Federal employees who are working without pay during the federal government shutdown held rallies across the United States calling on the Trump administration and Congress to come to an agreement.
The federal government has been shut down for 20 days while President Donald Trump and Democratic members of Congress feud over funding for border security and a wall along the U.S. and Mexico border.
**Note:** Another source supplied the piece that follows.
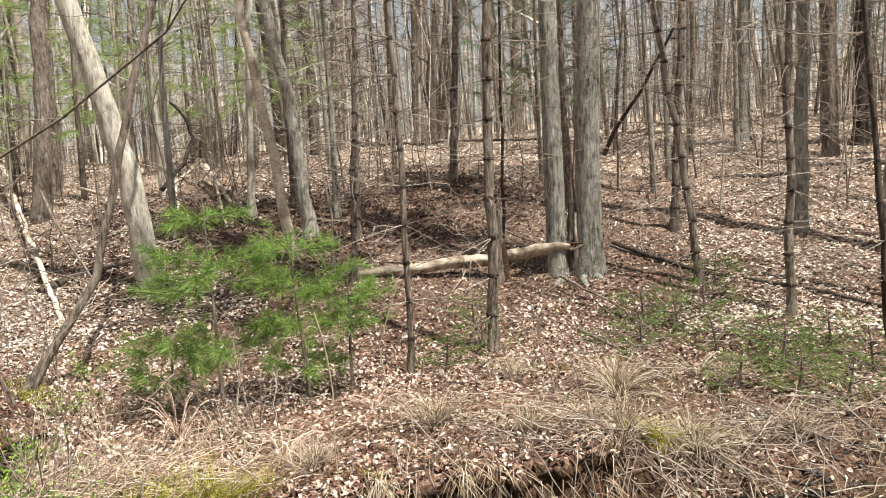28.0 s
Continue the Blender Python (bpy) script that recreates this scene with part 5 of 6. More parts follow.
bmesh.ops.bevel(bm, geom=bm.edges[:], offset=0.015, segments=2, affect="EDGES")
for v in bm.verts:
    v.co += Vector((0.012 * math.sin(40 * v.co.z), 0.01 * math.sin(30 * v.co.x), 0.03 * v.co.x))
me = bpy.data.meshes.new("slab")
bm.to_mesh(me)
bm.free()
me.materials.append(M_ROCK)
ob = new("slab", me)
ob.parent = block
ob.matrix_basis = pose(0, 0, 0.1, 35, 4, 12)
stump = base("rotten_stump", 2.6, 6.1, gz(2.6, 6.1), "crumbling red rotten stump with moss on the slope", "stump")
for q in range(60):
    g = Geo()
    a, k = rng.uniform(0, 6.28), math.sqrt(rng.uniform(0, 1))
    p = np.array([0.42 * k * math.cos(a), 0.24 * k * math.sin(a), -0.14])
    hgt = 0.12 + rng.uniform(0.08, 0.22) * (1 - 0.7 * k)
    tube(g, bend(p, p * (0.75, 0.75, 1) + np.array([rng.normal(0, 0.04), rng.normal(0, 0.03), hgt]), rng, 6, 0.2), np.array([0.07, 0.062, 0.05, 0.042, 0.025, 0.002]) * rng.uniform(0.6, 1.1), 7, 0.3, True, q)
    part("rotten_shard", g, M_ROT, stump)
g = Geo()
n = 500
blades(g, rng.normal(-0.24, 0.06, n), rng.normal(-0.17, 0.05, n), rng.uniform(-0.06, 0.05, n), 0.025, 0.008, 0.8, rng, 2)
tagged(part("moss", g, M_MOSS, stump, "yellow-green moss"), kind="stuff")
mound = base("rotten_stump", 3.1, 6.9, gz(3.1, 6.9) - 0.1, "low mossy stump mound on the slope", "stump")
g = Geo()
blob(g, (0, 0, -0.02), (0.26, 0.22, 0.16), rng, 12, 18, 0.15)
part("wood", g, M_MOSSROCK, mound)
g = Geo()
blades(g, rng.normal(0, 0.12, 300), rng.normal(-0.05, 0.08, 300), rng.uniform(0.0, 0.1, 300), 0.03, 0.008, 0.8, rng, 2)
tagged(part("moss", g, M_MOSS, mound, "green moss"), kind="stuff")

# low heap of dead grass and needles under the brush
g = Geo()
for hx, hy, sx, sy, sz in ((1.0, 3.8, 0.26, 0.18, 0.08), (1.3, 3.95, 0.24, 0.18, 0.07), (0.8, 3.65, 0.18, 0.14, 0.05)):
    blob(g, (hx, hy, gz(hx, hy) - 0.01), (sx, sy, sz), rng, 12, 20, 0.2)
thing("duff_heap", g, M_SOIL, "dark heap of soil and duff under the brush pile", "soil heap", "", "structure")
for mat, n, label in ((M_STRAW, 5200, "matted dead grass heaped under the brush pile"), (M_NEEDLE, 2600, "brown needles heaped under the brush pile")):
    x, y = rng.normal(1.12, 0.28, n), rng.normal(3.76, 0.17, n)
    top = np.zeros(n)
    for hx, hy, sx, sy, sz in ((1.0, 3.8, 0.26, 0.18, 0.08), (1.3, 3.95, 0.24, 0.18, 0.07), (0.8, 3.65, 0.18, 0.14, 0.05)):
        top = np.maximum(top, sz * np.sqrt(np.clip(1 - ((x - hx) / sx) ** 2 - ((y - hy) / sy) ** 2, 0, 1)))
    keep = patchy(x, y, 0.35, 77, -0.5, 0.1, rng)
    x, y, top = x[keep], y[keep], top[keep]
    g = Geo()
    blades(g, x, y, ground(x, y) + top, rng.uniform(0.02, 0.06, len(x)), 0.005, rng.uniform(0.8, 3.0, len(x)), rng, 3)
    thing("dead_grass", g, mat, label, "grass", "", "stuff")

# faded red paint on the spotted tree
paint = base("paint_mark", -5.93, 8.26, 3.17, "faded red paint blaze on a grey trunk", "paint mark")
M_PAINT = mottled("faded_red_paint", [(0.35, (0.24, 0.18, 0.15)), (0.6, (0.36, 0.19, 0.16))], 20.0, 0.8)
g = Geo()
k, hgt = np.linspace(-0.8, 0.8, 25), np.linspace(-0.1, 0.1, 19)
v = np.array([[(0.158 * math.sin(a + 0.62), -0.158 * math.cos(a + 0.62), z) for a in k] for z in hgt])
i, j = np.meshgrid(np.arange(18), np.arange(24), indexing="ij")
keep = (k[j] / 0.75) ** 2 + (hgt[i] / 0.095) ** 2 + 0.9 * waves(k[j] * 0.3, hgt[i], 0.07, 9) < 0.8
g.add(v.reshape(-1, 3), np.stack([i * 25 + j, i * 25 + j + 1, (i + 1) * 25 + j + 1, (i + 1) * 25 + j], -1)[keep].reshape(-1, 4))
part("paint", g, M_PAINT, paint)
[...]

President Trump is asking for over $5 billion for the project, which Democrats won’t approve.
Workers at the Environmental Protection Agency in Edison held a small protest Thursday amid the shutdown.
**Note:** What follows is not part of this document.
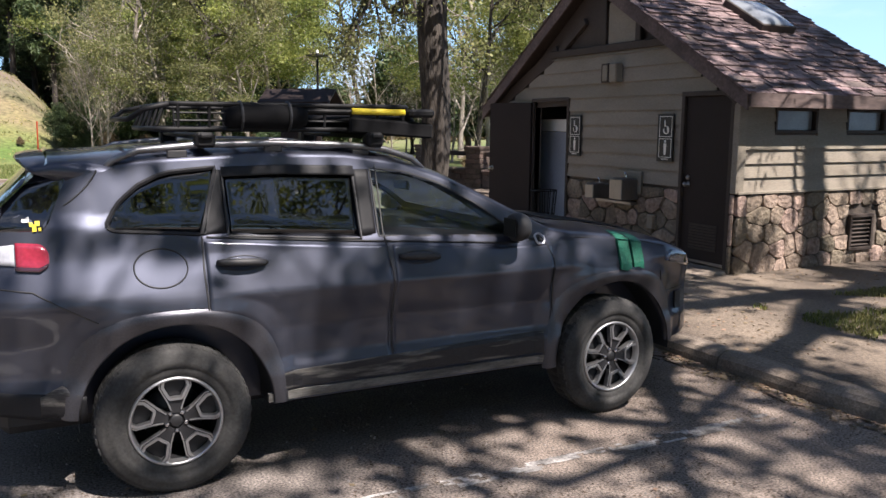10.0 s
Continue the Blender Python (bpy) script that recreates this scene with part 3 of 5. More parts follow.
for s in (-1, 1):
    for name, a, b, lo, hi in WINDOWS:
        xs = np.linspace(a - 0.004, b + 0.004, 18)
        w = part(name, patch(s, xs, lo, lambda x: hi(x) + 0.003, 6, -0.006, 0.004), M["glassclear" if "front" in name else "glassdark"], car, smooth=True)
        w.visible_shadow = False
        ring = [(x, lo(x) - 0.006) for x in xs] + [(x, hi(x) + 0.008) for x in xs[::-1]] + [(xs[0], lo(xs[0]) - 0.006)]
        part("window_seal", strip(s, ring, 0.024 if "quarter" in name else 0.015, -0.002), M["pillar" if "quarter" in name else "trim"], w)
    part("pillar_trim", patch(s, np.linspace(0.200, 0.306, 10), lambda x: 1.292, key((0.200, 1.325), (0.282, 1.605), (0.306, 1.607)), 8, 0.003, 0.006), M["pillar"], car, "black rear pillar trim", True)
    part("pillar_trim", patch(s, np.linspace(1.032, 1.120, 6), lambda x: 1.240, lambda x: 1.598, 8, 0.003, 0.006), M["pillar"], car, "black centre pillar trim", True)
    part("window_visor", patch(s, np.linspace(0.31, 1.03, 14), key((0.31, 1.572), (0.6, 1.580), (1.03, 1.565)), key((0.31, 1.622), (0.6, 1.632), (1.03, 1.618)), 4, 0.012, 0.014), M["pillar"], car, "dark window visor", True)
    # door panels with their shut lines and handles
    arch = lambda x: 0.395 + math.sqrt(max(0.0, 0.50 ** 2 - (x - 0.03) ** 2))
    for name, a, b, hx, hz in (("rear_door", 0.185, 1.175, 0.365, 1.142), ("front_door", 1.20, 2.245, 1.355, 1.11)):
        lo = (lambda x: max(0.455, arch(x) + 0.02) if x < 0.55 else 0.455) if "rear" in name else (lambda x: 0.455)
        hi = lambda x: belt(x) - 0.035
        d = part(name, patch(s, np.linspace(a, b, 48), lo, hi, 44, 0.004, 0.02), M["carpaint"], car, smooth=False)
        d.data.polygons.foreach_set("use_smooth", [True] * (47 * 44) + [False] * (len(d.data.polygons) - 47 * 44))
        y = CY + s * (top_width(hx, hz) + 0.006)
        arc = [(hx - 0.125, y + s * 0.004, hz + 0.012), (hx - 0.10, y + s * 0.03, hz + 0.014), (hx - 0.03, y + s * 0.042, hz + 0.012), (hx + 0.05, y + s * 0.04, hz + 0.008), (hx + 0.10, y + s * 0.028, hz + 0.002), (hx + 0.12, y + s * 0.004, hz)]
        part("door_handle", tube(arc, [0.014, 0.019, 0.02, 0.02, 0.018, 0.012], 10), M["trim"], d, "black pull handle", True)
        cup = [(hx + 0.105 * math.cos(t), hz + 0.036 * math.sin(t)) for t in np.linspace(0, 2 * math.pi, 22)]
        part("handle_cup", strip(s, cup, 0.006, 0.004), M["trim"], d)
    for pts in ([(0.178, 1.28), (0.172, 1.1), (0.18, 0.88)], [(1.165, 1.62), (1.16, 1.24), (1.172, 1.13), (1.187, 1.05), (1.192, 0.46)], [(2.02, 1.19), (2.20, 1.15), (2.25, 1.05), (2.255, 0.7), (2.24, 0.46)], [(0.290, 1.61), (0.195, 1.29)]):
        part("shut_line", strip(s, fine(pts), 0.010, 0.001), M["trim"], car)
    part("belt_moulding", strip(s, [(x, belt(x) - 0.012) for x in np.linspace(0.20, 2.02, 36)], 0.012, 0.002), M["pillar"], car, "thin black moulding under the windows")
    ring = [(-0.03 + 0.125 * math.cos(t), 1.14 + 0.092 * math.sin(t)) for t in np.linspace(0, 2 * math.pi, 36)]
    if s < 0:
        part("fuel_flap", strip(s, ring, 0.008, 0.001), M["trim"], car, "round fuel filler flap")
    # lower crease and dusty sill
    part("door_cladding", patch(s, np.linspace(0.55, 2.19, 30), lambda x: 0.46, lambda x: 0.545 + 0.03 * (x - 0.5), 5, 0.008, 0.02), M["dustypaint"], car, "mud-streaked lower door panel")
    part("sill", patch(s, np.linspace(0.47, 2.28, 30), lambda x: 0.395, lambda x: 0.442, 4, 0.014, 0.03), M["dustysill"], car, "black plastic sill caked with dry dust")
    # wheel arches: a rolled plastic lip that stands proud of the side
    for wx, zc in ((0.03, 0.395), (2.74, 0.395)):
        V, F = [], []
        angles = np.radians(np.linspace(0 if wx < 1 else 2, 176 if wx < 1 else 184, 44))
        prof = [(0.468, 0.035), (0.470, -0.012), (0.476, -0.014), (0.512, -0.018), (0.530, -0.012), (0.552, 0.008)]
        for a in angles:
            for r, o in prof:
                k = (abs(math.cos(a)) ** 3.4 + abs(math.sin(a)) ** 3.4) ** (-1 / 3.4)
                q = r * (1 + (k - 1) * max(0, r - 0.472) / 0.10)       # the flare is squarer outside than in
                x, z = wx + q * math.cos(a), zc + q * math.sin(a)
                V.append((x, CY + s * (top_width(min(max(x, -0.9), 3.3), max(z, 0.5)) - o), z))
        m = len(prof)
        for i in range(len(angles) - 1):
            for k in range(m - 1):
                f = (i * m + k, i * m + k + 1, (i + 1) * m + k + 1, (i + 1) * m + k)
                F.append(f[::-1] if s < 0 else f)
        part("wheel_arch", (V, F), M["archpaint"], car, smooth=True)
    for wx in (0.03, 2.74):
        A = np.radians(np.linspace(-4, 184, 30))
        V = [(wx + 0.4715 * math.cos(a), CY + s * w, 0.395 + 0.4715 * math.sin(a)) for a in A for w in (0.885, 0.78, 0.63)]
        part("arch_liner", (V, [(i * 3 + k, i * 3 + k + 1, i * 3 + k + 4, i * 3 + k + 3) for i in range(29) for k in range(2)]), M["trim"], car, "black wheel arch liner", True)
    # the rear screen wraps round the pillar
    g = part("rear_screen_side", patch(s, np.linspace(-0.80, -0.43, 14), key((-0.80, 1.335), (-0.53, 1.335), (-0.43, 1.57)), key((-0.80, 1.365), (-0.74, 1.43), (-0.62, 1.545), (-0.43, 1.585)), 8, 0.005, 0.008), M["glassdark"], car, smooth=True)
    g.visible_shadow = False
    # tail lamp wraps round the corner
    part("tail_lamp", patch(s, np.linspace(-0.662, -0.522, 10), key((-0.80, 1.18), (-0.56, 1.158), (-0.535, 1.165), (-0.522, 1.19)), key((-0.80, 1.265), (-0.66, 1.285), (-0.56, 1.278), (-0.535, 1.262), (-0.522, 1.235)), 5, 0.010, 0.03), M["red"], car, "red tail lamp", True)
    part("lamp_base", patch(s, np.linspace(-0.665, -0.526, 8), key((-0.80, 1.172), (-0.56, 1.150), (-0.526, 1.178)), key((-0.80, 1.190), (-0.56, 1.170), (-0.526, 1.190)), 2, 0.014, 0.02), M["lampdark"], car, "dark red lower edge of the tail lamp", True)
    part("reversing_lamp", patch(s, np.linspace(-0.765, -0.667, 6), key((-0.80, 1.19), (-0.66, 1.18)), key((-0.80, 1.262), (-0.66, 1.278)), 4, 0.010, 0.03), M["lampwhite"], car, "clear reversing lamp", True)
    part("tail_lamp", patch(s, np.linspace(-0.875, -0.77, 8), key((-0.90, 1.20), (-0.77, 1.19)), key((-0.90, 1.235), (-0.77, 1.258)), 4, 0.010, 0.03), M["lampdark"], car, "smoked inner tail lamp", True)
    part("headlight", patch(s, np.linspace(3.17, 3.50, 12), key((3.17, 0.965), (3.50, 0.885)), key((3.17, 1.0), (3.24, 1.035), (3.50, 0.965)), 4, 0.010, 0.03), M["lampclear"], car, "clear headlight", True)
    part("fog_lamp", patch(s, np.linspace(3.36, 3.52, 6), lambda x: 0.60, lambda x: 0.72, 3, 0.012, 0.03), M["trim"], car)
    part("front_bumper_seam", strip(s, fine([(3.13, 0.90), (3.15, 0.76), (3.28, 0.74), (3.46, 0.75)]), 0.008, 0.001), M["trim"], car)
    part("rear_bumper_seam", strip(s, fine([(-0.33, 0.90), (-0.42, 0.95), (-0.60, 1.06), (-0.88, 1.10)]), 0.008, 0.001), M["trim"], car)
    part("rear_bumper_cladding", patch(s, np.linspace(-0.93, -0.40, 16), lambda x: z_bot(x) + 0.03, key((-0.97, 0.60), (-0.72, 0.56), (-0.40, 0.545)), 6, 0.010, 0.02), M["pillar"], car, "black lower rear bumper", True)
    part("mud_splash", patch(s, np.linspace(-0.60, -0.43, 8), lambda x: 0.44, lambda x: 0.60 - 0.6 * abs(x + 0.5), 5, 0.013, 0.008), M["dustypaint"], car, "dried mud on the bumper corner", True)
    # door mirror
    mz, mx = 1.255, 1.90
    y = CY + s * (top_width(mx + 0.1, 1.2))
    bm = bmesh.new()
    bmesh.ops.create_icosphere(bm, subdivisions=3, radius=1.0)
    for v in bm.verts:
        c = v.co
        c.x = min(c.x, 0.75) if c.x > 0 else max(c.x, -0.55)
        v.co = Vector((mx + 0.06 + c.x * 0.080, y + s * (0.12 + c.y * 0.098), mz + 0.002 + c.z * 0.086))
    mir = part("door_mirror", bm, M["trim"], car, "black door mirror", True)
    part("mirror_arm", tube([(mx + 0.10, y - s * 0.02, mz - 0.075), (mx + 0.09, y + s * 0.08, mz - 0.06)], [0.035, 0.028], 8), M["trim"], mir)
    part("mirror_glass", box(mx + 0.002, mx + 0.0095, y + s * 0.12 - 0.066, y + s * 0.12 + 0.066, mz - 0.052, mz + 0.056, 0.003), M["black"], mir)
    # roof rail
    rail = [(-0.27, 1.605), (-0.21, 1.66), (-0.09, 1.708), (0.2, 1.735), (0.6, 1.742), (1.0, 1.732), (1.25, 1.705), (1.42, 1.652), (1.50, 1.59)]
    P = [(x, CY + s * (0.625 if i not in (0, 8) else 0.62), z) for i, (x, z) in enumerate(rail)]
    r = part("roof_rail", tube(P, [0.012] + [0.019] * 7 + [0.012], 8), M["railgrey"], car, "satin silver roof rail", True)
    for x in (0.10, 0.60, 1.10):
        part("rail_foot", box(x - 0.05, x + 0.05, CY + s * 0.625 - 0.014, CY + s * 0.625 + 0.014, top_height(x, 0.625) - 0.01, z_top(x) - 0.025, 0.006), M["trim"], r)
    # front badge and tape on the wings
    if s < 0:
        c = [(2.17 + 0.032 * math.cos(t), 1.165 + 0.03 * math.sin(t)) for t in np.linspace(0, 2 * math.pi, 20)]
        part("badge", strip(s, c, 0.014, 0.008), M["lampwhite"], car, "small round pale badge")
        part("badge_centre", strip(s, [(2.16, 1.165), (2.18, 1.165)], 0.03, 0.002), M["trim"], car)
        for a, b, up in ((2.745, 2.83, 1.135), (2.85, 2.935, 1.125)):
            part("tape", patch(s, np.linspace(a, b, 6), lambda x: 0.945 + 0.01 * math.sin(40 * x), lambda x: min(up, z_top(x) - 0.03), 14, 0.022, 0.018), M["green"], car, "green cloth tape on the front wing")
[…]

EPA scientist Edward Guster says that he is feeling frustrated and financially worried.
“I take care of the mortgage and the car payment and the insurance and I had to call them and tell them that we’re going to be missing payments,” said Guster.
Muhammad Bilal Manj, a father of two, says that his wife does not earn enough money to cover their bills while he is on furlough.
“I just canceled my TV service because I won’t be paying bills. And I was applying for lines of credit,” he says.
Many of the workers said that this is not the first government shutdown that they have had to deal with.
“I was in the shutdown in ’95, the one in 2013 and now this one,” says EPA chemist Kim Brandon-Bazile.
During past shutdowns when federal workers were furloughed Congress had decided to pay employees retroactively for the time they were not getting paid. It was not clear retroactive pay would be paid out in this case.
Similar rallies were held in New York City, Washington, D.C and in Kentucky outside the IRS service center.